Quanto tempo levou o Vasco Graça Moura a fazer aquela monumental tradução de O Paraíso Perdido, de Milton?
Foi para mim um momento mau quando li Erle Stanley Gardner no original e pude verificar que o defeito não era do tradutor, o Meritíssimo escrevia mesmo mal.
Já quanto o Ryder Haggard não se pode dizer o mesmo. A Tradução de As Minas de Salomão por Eça de Queirós é muito boa, a ponto de se incluir nas obras selccionadas deste, mas o original não é nada mau e é um clássico do romance de aventuras.
Todos sabemos que em geral as traduções brasileiras são pouco cuidadas e muitas vezes obrigam à reconstrução da frase na língua original para perceber o seu teor.
Privilégio aliás não exclusivo das traduções brasileiras mas que nelas ocorre com mais frequência que nas portuguesas.
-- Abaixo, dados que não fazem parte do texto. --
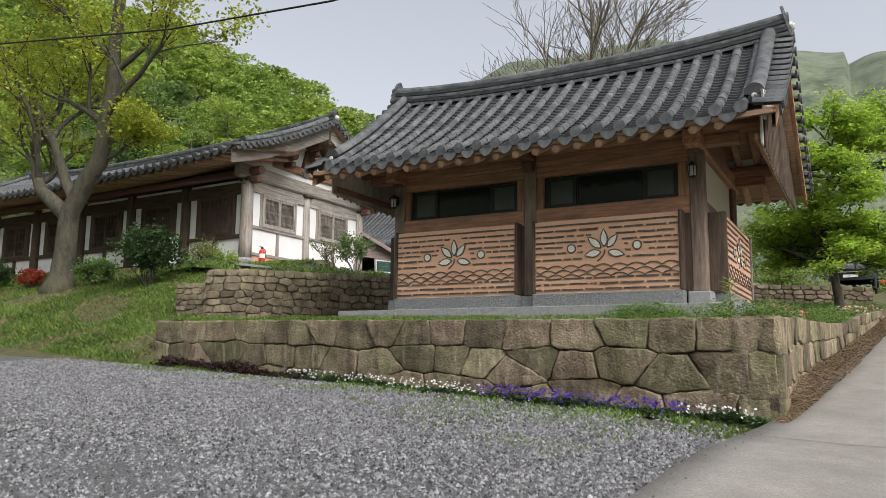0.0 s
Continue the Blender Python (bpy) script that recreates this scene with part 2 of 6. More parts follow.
courtyard_stone = stuff_mat("courtyard_gravel_stone", (0.07, 0.07, 0.073), (0.31, 0.31, 0.315), scale=30, grain=110, bump=1.0, bdist=0.03)
turf = stuff_mat("grassy_soil", (0.04, 0.043, 0.018), (0.1, 0.1, 0.042), scale=5, grain=60, bump=0.8, bdist=0.03, stain=(0.07, 0.058, 0.033), stain_scale=2.2, stain_amount=0.7)
forest_floor = stuff_mat("forest_floor", (0.045, 0.065, 0.03), (0.11, 0.145, 0.06), scale=0.5, grain=6, bump=0.5)
# distance haze is mixed into this greyed green
far_wood = stuff_mat("haze_tinted_far_woodland", (0.035, 0.05, 0.034), (0.15, 0.175, 0.115), scale=0.08, grain=0.4, bump=0.0, stain=(0.12, 0.138, 0.11), stain_scale=0.008, rough=1.0)
iron = stuff_mat("black_iron", (0.012, 0.012, 0.013), (0.04, 0.04, 0.042), scale=20, rough=0.5, bump=0.1, metal=0.6)
dark_glass = stuff_mat("tinted_window_glass", (0.008, 0.011, 0.011), (0.014, 0.017, 0.016), scale=0.8, rough=0.08, bump=0.0, spec=0.3)
black_frame = stuff_mat("black_aluminium", (0.012, 0.013, 0.014), (0.022, 0.024, 0.026), scale=6, rough=0.4, bump=0.0)
white_pvc = stuff_mat("white_plastic_frame", (0.62, 0.63, 0.64), (0.7, 0.7, 0.71), scale=3, rough=0.4, bump=0.0)
grey_glass = stuff_mat("grey_window_glass", (0.1, 0.115, 0.125), (0.16, 0.175, 0.185), scale=0.7, rough=0.12, bump=0.0, spec=0.6)


# ---- the lie of the land ----
def yard_z(x, y):
    return 0.29 - 0.055 * max(-24.0, min(4.0, x)) + 0.065 * max(-30.0, y)


def road_z(x, y):
    rise = 1.05 + 0.135 * (min(y, 38) - 9.5)
    return lerp(yard_z(x, y), rise, smooth(6.5, 10.0, y))


def path_z(x, y):
    return lerp(2.36, 2.43 + 0.085 * (y - 17) - 0.03 * x, smooth(15.7, 17.2, y))


def terrace_z(x, y):
    low = table((9, 11, 14, 16, 17), (1.96, 2.1, 2.14, 2.27, 2.46), y) - 0.022 * (x + 1)
    if -8.3 < x < -1.6 and 10.95 < y < 15.82:
        return 2.1
    k = 1.1 * smooth(2.3, 2.9, -x)
    return lerp(low, path_z(x, y), smooth(16 - k, 17 - k, y))


def rubble_x(y):
    return table((10.8, 11.3, 15.2, 24.4), (-10.9, -10.8, -10.2, -7.4), y)


def rubble_top(y):
    return table((10.8, 15.2, 24.4), (3.35, 3.62, 3.86), y)


def upper_z(x, y):
    d = max(0.0, rubble_x(min(y, 24.4)) - x if y < 24.4 else max(rubble_x(24.4) - x, (y - 24.9)))
    return min(rubble_top(y) - 0.06 + 0.14 * d, 4.4 + 0.02 * max(0.0, y - 24))


def side_wall_x(y):
    return table((8.6, 11.2, 12.5, 14.6, 17, 20, 23), (-0.9, -0.86, -0.72, -0.42, -0.1, 0.25, 0.55), y)


def front_wall_y(x):
    return 8.62 - 0.052 * (x + 0.85)


def bearing(x, y):
    return math.degrees(math.atan2(-x, y - 10.0)), math.hypot(x, y - 10.0)


def hill_z(x, y):
    az, r = bearing(x, y)
    top = table((-180, -60, 0, 20, 30, 38, 46, 62, 90, 130, 180), (0, 0, 0, 3, 12, 34, 43.5, 58, 60, 42, 0), az)
    near = table((46, 60, 95, 135, 170, 230), (0, 0.13, 0.62, 1.0, 1.0, 0.5), r) * top
    wide = table((-180, -120, -60, -20, 0, 14, 25, 34, 42, 60, 180), (120, 130, 140, 150, 150, 172, 165, 135, 100, 130, 120), az)
    far = smooth(170, 430, r) * wide * (1 + 0.16 * fbm(x * 0.006, y * 0.006, 3.0))
    return max(near, far)


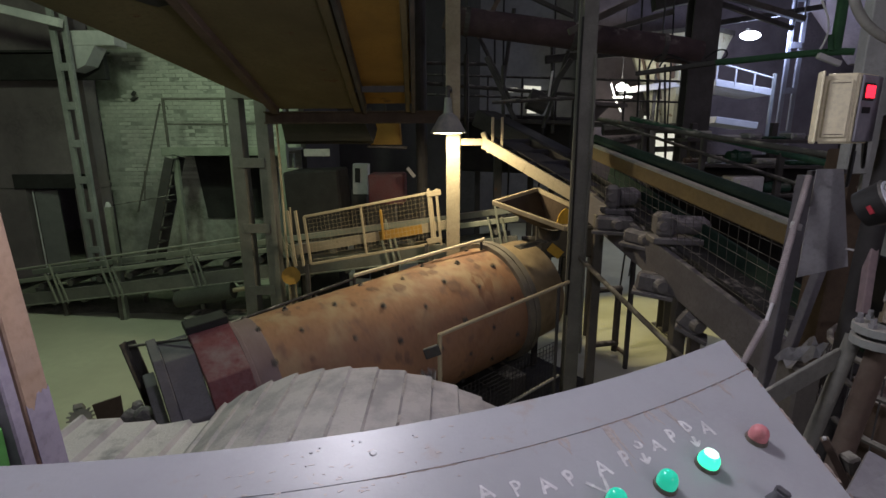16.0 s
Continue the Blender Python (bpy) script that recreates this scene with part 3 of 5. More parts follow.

Talvez seja porque as traduções brasileiras de destinam um público falante do português muito mais vasto que as portuguesas.
E é se calhar por isso, por estarmos habituados a más traduções brasileiras, que às vezes nos escapa a magnitude da literatura portuguesa originada no outro lado do Atlânico.
José Sarney, por exemplo, mas conheço mais e há de certeza ainda mais que eu não conheço.
É ou não Erico Veríssimo um dos grandes escritores da Língua Portuguesa?
Mas com toda a probabilidade chega-se ao ensino secundário aqui em Portugal e passa-se-lhe ao lado.
Talvez se devesse reflectir sobre esse tema agora que estamos na silly season e não há mais nada de sério para comentar.

Anónimo disse...

Não somos todos hispânicos - aqui os da "jangada" - e portanto espanhóis? Quem sabe onde estarei se o que era novo já envelheceu e os países (também eles, como os animais) se ressentem da arteriosclerose.Como respira Portugal? Pressinto um arfar, uma gosma, uns tiques de velho gaiteiro. A bengala já espreita...enfim sempre são 900 anos) Nada de definitivo me acalma e os momentos críticos são (quase sempre) reprodutivos.
Saudações de uma Grécia que já morreu, de uma Roma que já foi, de uma URSS que já expirou.
saudações da jovem jugoslávia que se finou tão cedo.E muitos mais cumprimentos da humanidade que flue e reflue insensível ao pequeno problema hispânico.
Aliás não sei se o amigo "Justa causa" não está querer dizer que Portugal é Brasil. Será isto uma boa tradução de parte do seu comentário ou, porventura, interpretei mal algum subtil signo.
Um abraço caro Guy
Arquimedes

Justa Causa disse...

Acho que este país era mais feliz se não passasse a vida a pensar se deve ou não existir ou se se deve suicidar.
Pensar nisso cansa.
Não deixa fazer outras coisas.
Úteis.
Pensei (e que trabalheira me deu pensar) que ao entrarmos para a UE essa questão da unificação da Espanha num só Estado tinha ficado lá mais para o século XIX (aliás lá para o século XIX é que havia espanholistas à beça, havia um que escrevia sobre as causas da decadência dos povos peninsulares, pelos vistos enganou-se)mas não, isto continua pelo século XXI adentro.
Há um prato que é conhecido como tradicional do Minho e que de facto é do Algarve, que é o arroz de frango.
A tradição já não é o que era.
Sugestões de trabalhos para férias:
Calcular quantos anjos cabem na ponta de um alfinete.
Averiguar historicamente se é verdade que os espanhóis em geral dizem z como TH e os outros falantes do castelhano (bem como os andaluzes) o dizem como s porque sua Majestade el Rei D. Filipe (seria o IV?) falava thopa de matha e a moda pegou.
Encontrar as restantes formas de fado perdidas na história (e que seriam pelo menos cinco!)que chegaram do Brasil com as três conhecidas mas que devem ter ficado presas no trânsito.
Ler a obra completa do Saramago (em Português, de preferência).